For the first time ever, the increases will be allocated to the beneficiaries of Al-Sadat pension, who are paid about LE 124 per family monthly, while the poverty line per person in Egypt is, according to government estimates, about LE 165 per person per month.

A LE 5 billion fund will also be created to compensate families of victims and those whose property was damaged during the last protests.

“These decisions were taken in response to the demands of the street”, said an senior official at the Ministry of Finance who assures that, so far, there are savings in expenditures and increases in revenue that will counter the new expenditures. “So far, we won’t need to search for new resources and the deficit will not increase from the forecast”, adds the same source, explaining that the deficit was expected to decrease from the forecasted 7.9 percent of GDP to below 7.5 per cent, but that this cut will not take place following the new decisions.

On their part, the NGO’s and movements that published the statement against this decision presented an alternative list of five demands, allowing for a better distribution of income.

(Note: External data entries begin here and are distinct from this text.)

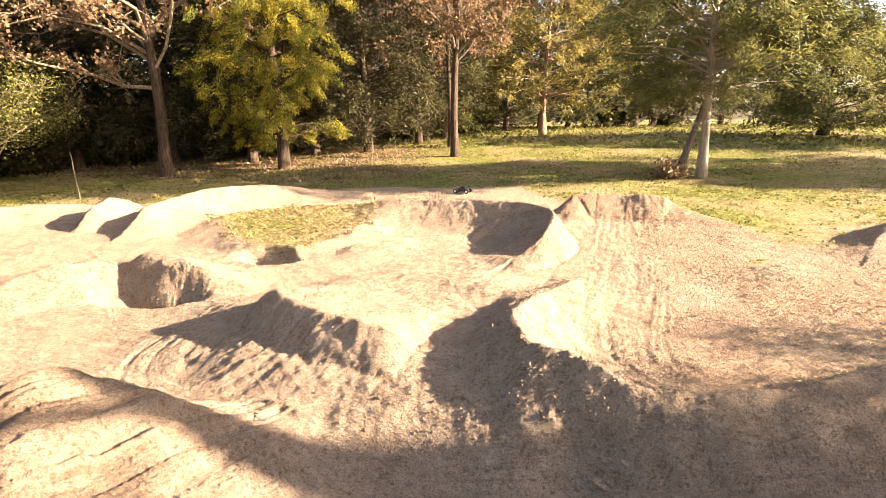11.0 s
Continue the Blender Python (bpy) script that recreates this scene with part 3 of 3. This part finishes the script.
def oak(name_label, x, y, height_m, spread_m, seed, leaf=None, bark=BARK_GREY, trunk=0.2, fork=0.4, leaves=0, size=0.13, lean=(0, 0), level=3, category="oak tree", name="oak_tree", rise=0.7, group="trees round the track", leaf_part="crown", limbs=(), twig=0.002, leader=0.9, upper=None):
    """A winter tree: crooked limbs that fork again and again, with or without dry leaves."""
    rng = np.random.RandomState(seed)
    z0 = height(x, y)
    tree = thing(name, x, y, z0 - 0.05, name_label, category, group)
    wood = Limbs()
    hs = np.linspace(0, height_m * leader, 10)
    path = np.stack([lean[0] * hs + 0.05 * np.sin(hs * 0.9 + seed), lean[1] * hs + 0.05 * np.cos(hs * 0.7 + seed), hs], 1)
    path -= path[0]
    rad = trunk * (1 - hs / height_m) ** 0.9 + 0.01
    rad[0] *= 1.4
    wood.tube(path, rad, 9)
    if upper:
        mesh_part("trunk", wood.mesh("trunk"), bark, tree)
        wood = Limbs()
    tips = []

    def branch(at, direction, length, r, depth):
        line = bent(rng, at, direction, length, 6, 0.17, -0.01)
        wood.tube(line, np.linspace(max(r, twig * 1.5), r * 0.35 + twig, 7), 6 if depth == level else 4 if depth > 1 else 3)
        if depth <= 1:
            tips.extend(line[3:])
        if depth == 0:
            return
        for k in range(rng.randint(3, 5)):
            u = rng.uniform(0.35, 1.0)
            p = np.array([np.interp(u * 6, range(7), line[:, m]) for m in range(3)])
            dd = (line[-1] - line[0]) / length + rng.normal(0, 0.6, 3)
            branch(p, dd, length * rng.uniform(0.4, 0.62), r * 0.5, depth - 1)

    for line in limbs:
        branch_line = np.array(line, float)
        wood.tube(branch_line, np.linspace(trunk * 0.38, 0.02, len(line)), 6)
        for p in branch_line[1:]:
            for k in range(3):
                branch(p, rng.normal(0, 1, 3) + np.array([-0.5, -0.5, 0.2]), rng.uniform(0.5, 1.1), 0.022, 1)
    n = int(7 + height_m * 0.7)
    for i in range(n):
        q = fork + (1 - fork) * (i + rng.rand()) / n
        at = np.array([np.interp(q * height_m * leader, hs, path[:, k]) for k in range(3)])
        a = i * 2.4 + rng.uniform(-0.5, 0.5)
        branch(at, (np.cos(a), np.sin(a), rise), spread_m * 0.5 * (1.15 - 0.6 * q) * rng.uniform(0.7, 1.15), trunk * 0.4 * (1.2 - q), level - 1)
    # Boughs get a paler bark than the trunk.
    if upper:
        mesh_part("bough", wood.mesh("bough"), upper, tree, "pale twisted boughs")
    else:
        mesh_part("trunk", wood.mesh("trunk"), bark, tree)
    if leaves:
        tips = np.array(tips)
        cs = tips[rng.randint(0, len(tips), leaves)] + rng.normal(0, 0.14, (leaves, 3))
        mesh_part(leaf_part, leaf_mesh(leaf_part, cs, np.full(leaves, size), rng, "broad"), leaf, tree)
    return tree


def shrub(label, x, y, height_m, width, seed, leaf, leaves=12000, size=0.12, stems=9, category="shrub", name="shrub", group="bushes", low=0.1, bark=BARK_DARK, stem=0.045, foot=0.15, fan=0.55, kind="broad", short=0.65, clumped=1.0):
    """A bush of many stems with a ragged crown that reaches the ground."""
    rng = np.random.RandomState(seed)
    bush = thing(name, x, y, height(x, y) - 0.05, label, category, group)
    spots = []
    for i in range(stems):
        wood = Limbs()
        a = rng.uniform(0, 2 * np.pi)
        out = rng.uniform(0.1, fan)
        line = bent(rng, (foot * np.cos(a) * rng.rand(), foot * np.sin(a) * rng.rand(), 0), (out * np.cos(a), out * np.sin(a), 1), height_m * rng.uniform(short, 1.0), 7, 0.14)
        wood.tube(line, np.linspace(stem, 0.008, 8), 5)
        for k in range(14):
            u = rng.uniform(low, 1)
            p = np.array([np.interp(u * 7, range(8), line[:, m]) for m in range(3)])
            b = rng.uniform(0, 2 * np.pi)
            reach = width * 0.36 * np.sqrt(np.sin(np.pi * (0.12 + 0.8 * u))) * rng.uniform(0.5, 1.15)
            tw = bent(rng, p, (np.cos(b), np.sin(b), 0.25), reach, 4, 0.2)
            wood.tube(tw, np.linspace(0.014, 0.003, 5), 3)
            for q in tw[1:] if rng.rand() < clumped else ():
                spots.append((q, 0.11 * width ** 0.5))
        mesh_part("stem", wood.mesh("stem"), bark, bush)
    per = max(3, leaves // len(spots))
    cs = np.concatenate([c + rng.normal(0, r, (per, 3)) for c, r in spots])
    cs = cs[cs[:, 2] > 0.03]
    mesh_part("crown", leaf_mesh("crown", cs, np.full(len(cs), size), rng, kind), leaf, bush)
    return bush


# ---- trees beside the track ----
cedar("tall golden-green cedar at the edge of the woods", -11.4, 17.1, 13.5, 5.6, 1, CEDAR_GOLD, trunk=0.18, bare=1.0, leaves=200000, size=0.065, tuft=0.27, many=1.9, tips=5, column=True, droop=0.9)
cedar("green cedar with a leaning pale trunk and dead lower twigs", 3.0, 16.7, 9.8, 7.9, 2, CEDAR_GREEN, BARK_PALE, bare=2.4, trunk=0.12, leaves=210000, size=0.07, lean=(0.03, 0), twigs=60, tuft=0.38, many=2.4, tips=6)
oak("thin crooked sapling leaning behind the pale-trunked cedar", 2.7, 18.8, 5.5, 3, 12, None, BARK_GREY, trunk=0.11, fork=0.5, lean=(0.22, 0), name="sapling", category="tree")
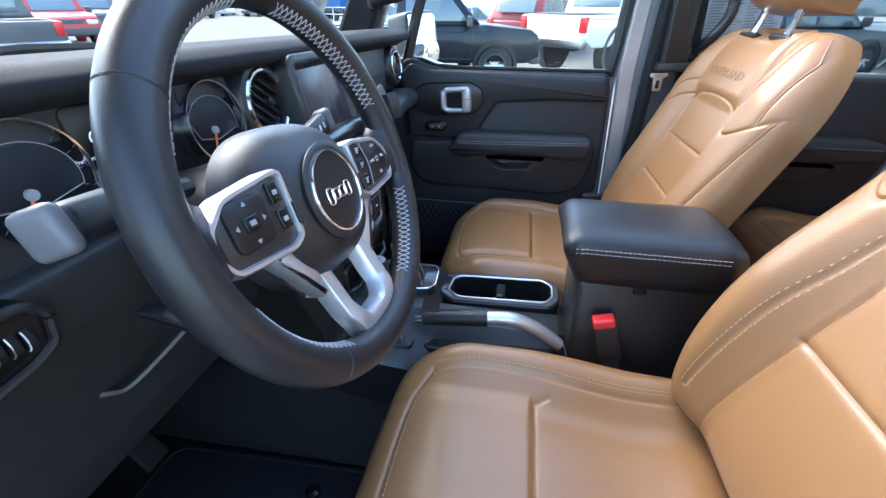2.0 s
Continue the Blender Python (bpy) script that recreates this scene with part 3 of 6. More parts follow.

The first of these demands is to fix a minimum and maximum fair wage so as not to increase the ratio between them, where the minimum should stand at 1200 LE (200 dollars) per month. This sum was a demand that rose up across the country after an Administrative Court ruled in mid 2010 that the government must set a minimum wage compatible with costs of living.

The demands also included providing adequate health care insurance for all wage earners, give full time workers contracts, in the government and administrative units and public enterprise sector, the announcement of a national plan to deal with employment that includes an unemployment allowance and finally the right of same wage for same work.